Andrew Pilsch Blog

Netflix and Algorithmic Canons

After I experienced an interesting serendipity yesterday, I’m starting to think that we should view Netflix as a new form of cultural canon. Let me explain.

Two of my favorite websites, the webcomic Pain Train and The Toast, both published, in posts I linked to, jokes (and essentially the same joke) on the Peter-Falk-starring detective show, Columbo, on the same day. Now, as someone who’s defended Murder, She Wrote a lot, recently1, I’m always happy to see people championing middlebrow TV detective shows, but I suspect something more is going on here.

As someone who reads a lot of culture blogs, I’ve noticed recently that waves of think pieces and witty reminiscences on the same movies move in waves through a lot of these sites (places like Vulture, Pajiba, and Gawker). Further, as with the Columbo stuff yesterday, these waves seem to be tied to the availability of specific content on Netflix.

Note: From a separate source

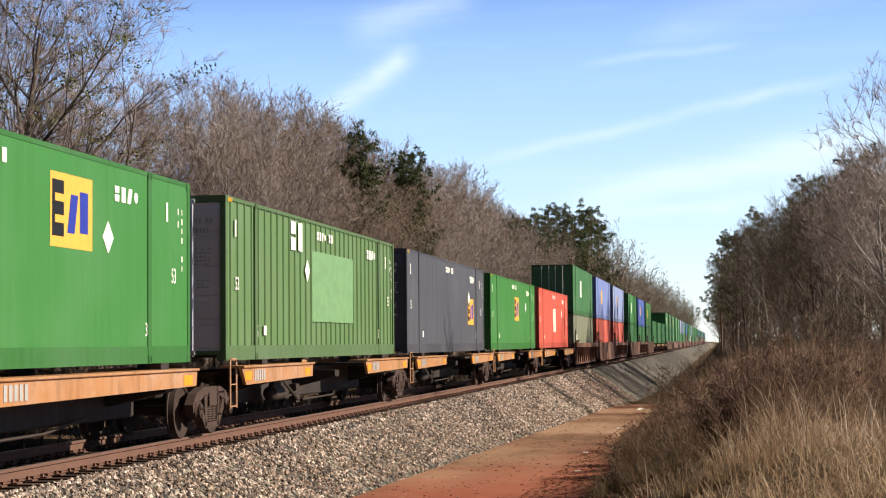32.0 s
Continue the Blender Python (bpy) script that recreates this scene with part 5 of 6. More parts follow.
tagged(part("tie_plates", g, RAIL, track, "rusty tie plates, spikes and anchors", at=(TRACK_X, 0, 0)), kind="stuff")

# ---- trees ----


def perp(d, r):
    v = Vector((r.gauss(0, 1), r.gauss(0, 1), r.gauss(0, 1)))
    return (v - d * v.dot(d)).normalized()


def limb(g, p, d, length, rad, n, r, bend, up, sides):
    """A crooked tapering limb; returns points with directions."""
    pts = [(p.copy(), d.copy(), rad)]
    step = length / n
    for i in range(n):
        d = (d + perp(d, r) * bend + Vector((0, 0, up))).normalized()
        p = p + d * step
        pts.append((p.copy(), d.copy(), rad * (1 - 0.82 * (i + 1) / n)))
    rings = []
    for q, e, k in pts:
        a = e.orthogonal().normalized()
        b = e.cross(a)
        rings.append([q + (a * math.cos(6.2832 * j / sides) + b * math.sin(6.2832 * j / sides)) * k for j in range(sides)])
    g.add([v for w in rings for v in w], [(i * sides + j, i * sides + (j + 1) % sides, (i + 1) * sides + (j + 1) % sides, (i + 1) * sides + j) for i in range(n) for j in range(sides)])
    return pts


def twig(g, p, d, length, rad, r):
    a = perp(d, r)
    b = d.cross(a)
    tip = p + d * length + a * length * r.uniform(-0.16, 0.16)
    g.add([p + a * rad, p - a * rad * 0.5 + b * rad * 0.87, p - a * rad * 0.5 - b * rad * 0.87, tip], [(0, 1, 3), (1, 2, 3), (2, 0, 3)])


def sliver(g, p, d, length, rad, r):
    """The finest twigs: one thin blade each."""
    a = perp(d, r)
    g.add([p + a * rad, p - a * rad, p + d * length + a * length * r.uniform(-0.2, 0.2)], [(0, 1, 2)])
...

As has been trotted out a lot during debates over net neutrality, 30% of all North American internet traffic during primetime is Netflix videos. A lot of people watch Netflix and a lot of people watch a lot of Netflix. A related common complaint about Netflix, despite this high degree of viewership, is that the service often doesn’t have a lot of content that people want to watch.

You can imagine where this is going: people get bored and start watching Columbo because it’s available. Suddenly people begin to notice that Columbo episodes are really predictable and that Peter Falk’s character is really idiosyncratic. Then you have web content on Columbo, and, 38 years after it left the air, everyone’s (relatively) talking about Columbo (or whatever, the same thing happened when Netflix added Heathers to Instant).

This patten of cultural uptake and cultural conversation is known as “canon formation” in literary studies, and it’s the process by which works are selected from the sum total of all possible cultural works and hailed as “important” or “significant” or “great.” There are a whole host of problems with this process that I won’t get into here as well as a lot of interesting work being done on shifting values and the canon,2 but what interests me here is that, in a way, Netflix Instant constitutes a new popular canon.

The main thing that differentiates this new canon from an older cultural canon is that older canons were, nominally, determined by expertise (primarily through the editorship of literary anthologies and the subsequent shaping of literature survey syllabuses). Netflix Instant is a canon determined by the vagaries of both content-licensing agreements and recommendation algorithms. So this seems to be of a piece with the general death of expertise in our society, but I think it’s an interesting formation of the rise of an algorithmic approach to cultural curation.

Oh, and just one more thing: do we want to replace our notion of “great” or “classic” film and television with what is made available through the shifting whims of contractual law?

  1. I’m only half joking about doing a media archeology of the show. It’s actually an awesome and insightful history of the adoption of word processors and other digital technology into our culture in the late 1980s and 1990s. 

  2. Have any of you ever read any Thomas Wolfe? the author William Faulkner declared as America’s best? No?